Any policy regarding the issue of parallel imports will also be interesting to watch.  In the 80’s and early 90’s disgruntled British customers started to obtain cars direct from cheaper EU jurisdictions.  Large car supermarkets soon started to appear spotting an opportunity to make good profit by means of parallel imports.  Will that happen again?  Will online discounters, with reduced costs, challenge the traditional retail model which involve large showrooms showcasing their manufacturers vehicles at great cost to them.
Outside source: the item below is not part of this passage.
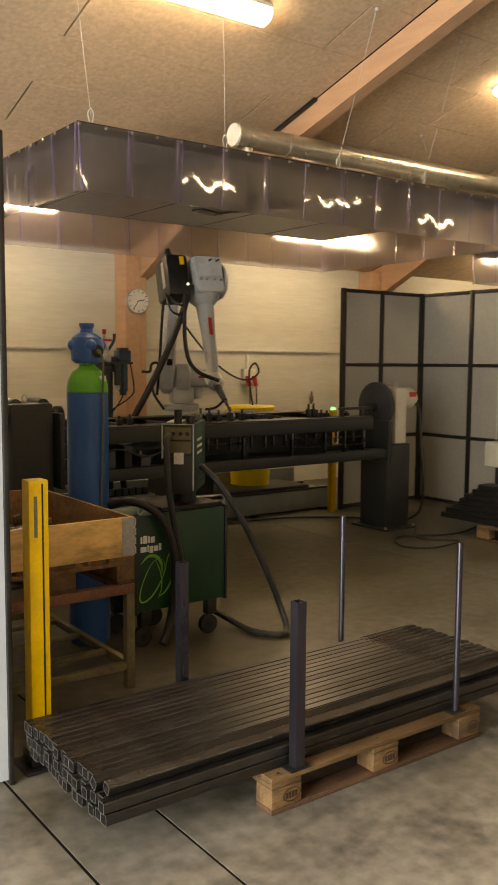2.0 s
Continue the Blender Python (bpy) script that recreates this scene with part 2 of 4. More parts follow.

Brexit is a divisive topic.  As has been seen with the fishing industry post Brexit, policy appears to be as much about playing to the crowd as it is about protecting British fishermen.  The car market in the UK is an important one politically and economically not to mention symbolically given our once great car industry.  There are many that feel that UK dealers should be given extensive protection which mirror those in the States and those enjoyed in Europe.  However, there are many that favour a market which regulates itself.


Executive Vice-President Margrethe Vestager, in charge of competition policy, said: “Our evaluation has shown that the Motor Vehicle Block Exemption Regulation has made it easier for businesses in the automotive sector to assess whether their agreements are in line with the EU rules on competition. At the same time, it showed that we need to take into account the emergence of new technologies and the increasing role of data in competitive dynamics in this industry. The Commission will therefore reflect on how to address these issues to ensure that the rules remain fit for a rapidly changing automotive industry.

The current government is neo-liberal.  Neo-liberal politicians prefer to let the market regulate itself.  Whether that happens, or, the government concur with Ms Vestager will be a topic which will be closely watched and provoke plenty of comment, no doubt.

Disclaimer: this article is not to be relied upon as legal advice. The circumstances of each case differ and legal advice specific to the individual case should always be sought.